Start SOURCE EXCERPT
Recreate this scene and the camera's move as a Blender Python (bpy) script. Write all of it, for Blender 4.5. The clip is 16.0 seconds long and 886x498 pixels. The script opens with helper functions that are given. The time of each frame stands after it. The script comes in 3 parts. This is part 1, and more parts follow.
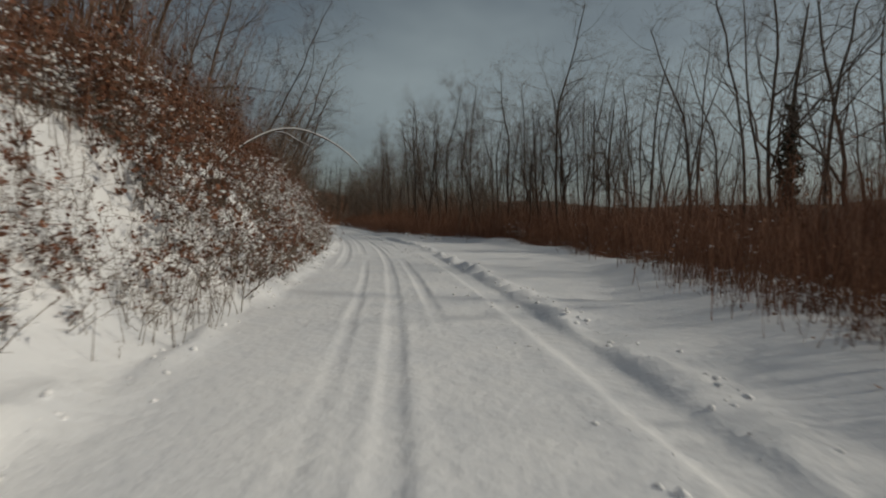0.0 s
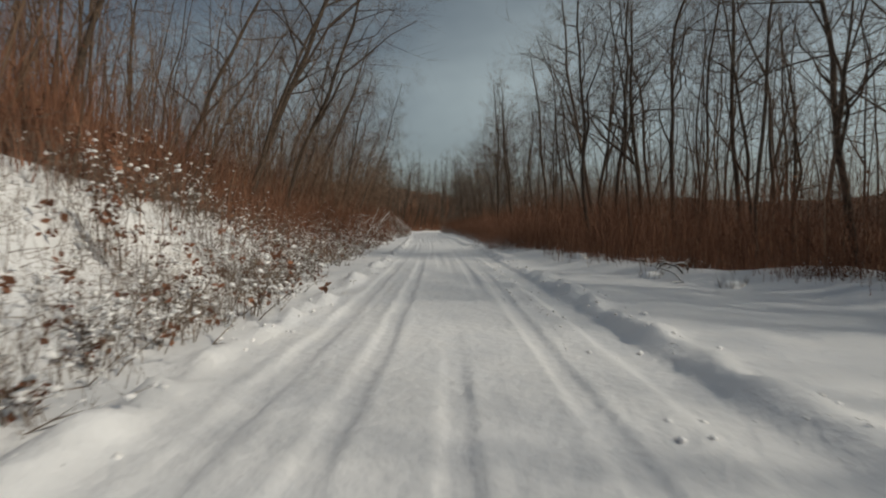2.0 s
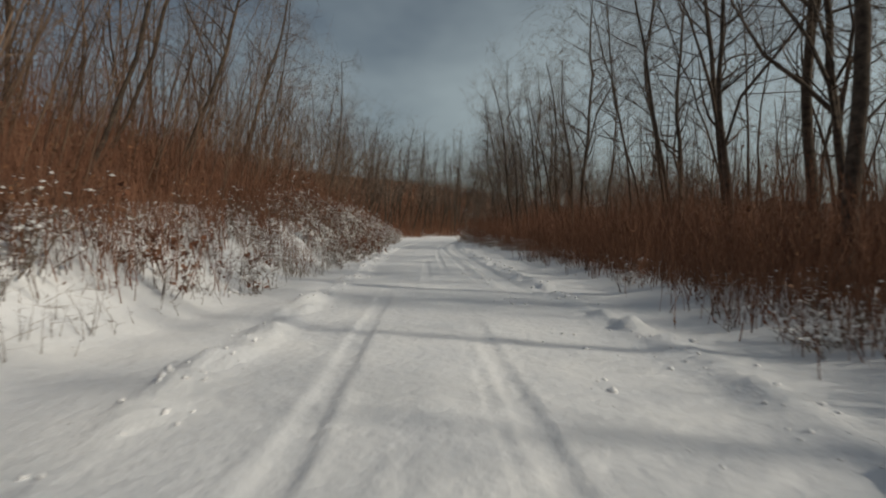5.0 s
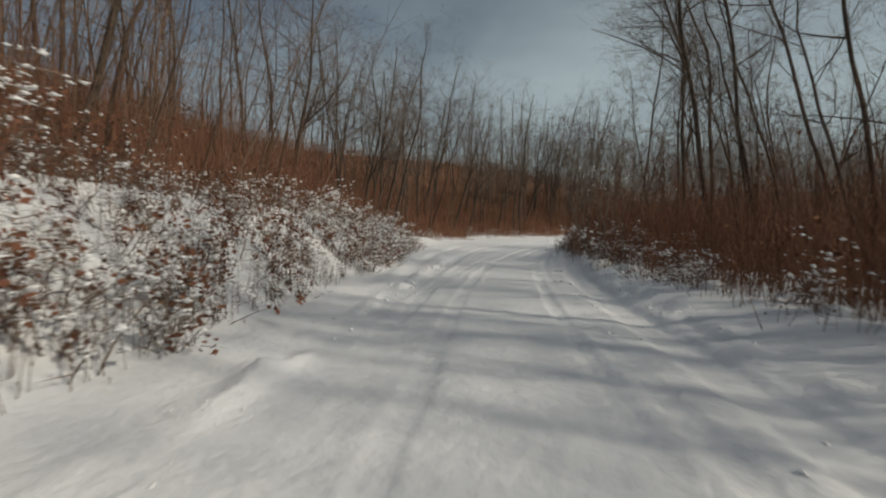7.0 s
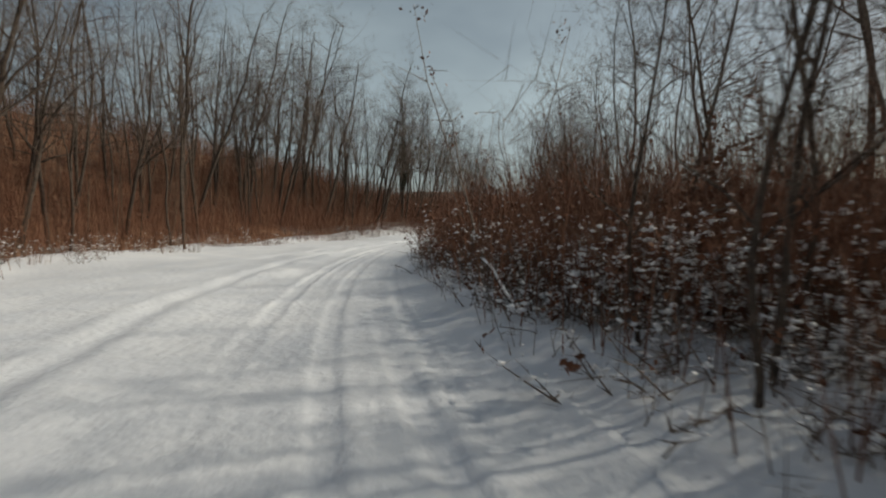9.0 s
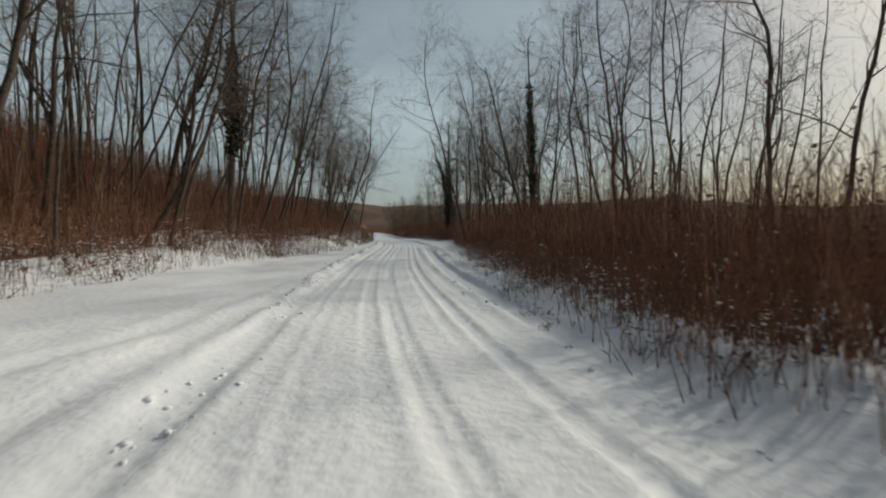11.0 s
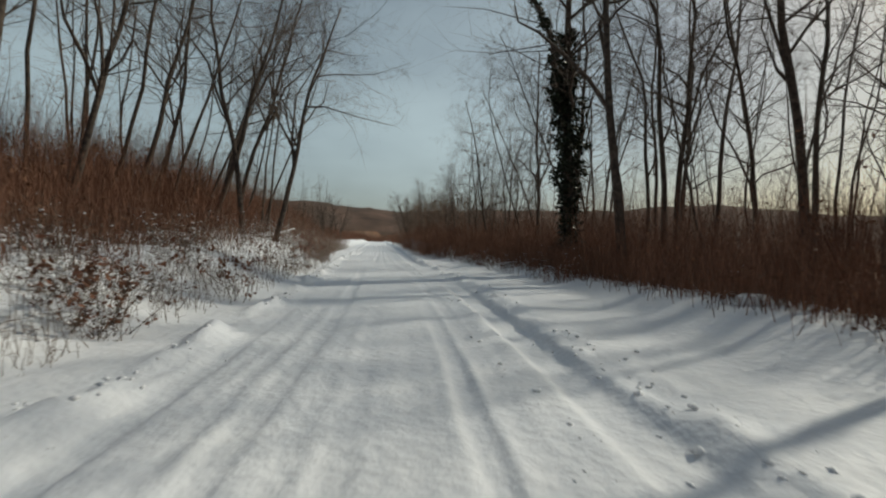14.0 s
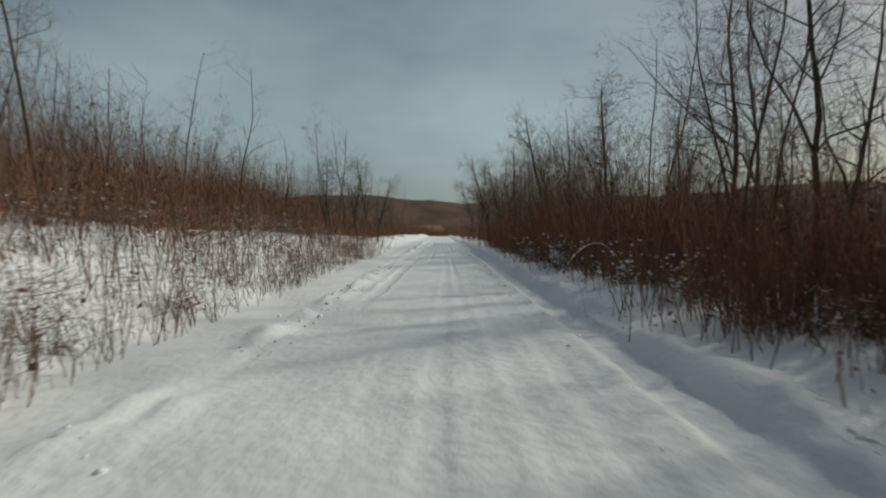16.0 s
End SOURCE EXCERPT
#### [SHORT EXERCISE]
Write out the material above again, word for word, minus its pictures.

#### [EXERCISE OUTPUT]
Recreate this scene and the camera's move as a Blender Python (bpy) script. Write all of it, for Blender 4.5. The clip is 16.0 seconds long and 886x498 pixels. The script opens with helper functions that are given. The time of each frame stands after it. The script comes in 3 parts. This is part 1, and more parts follow.
0.0 s
2.0 s
5.0 s
7.0 s
9.0 s
11.0 s
14.0 s
16.0 s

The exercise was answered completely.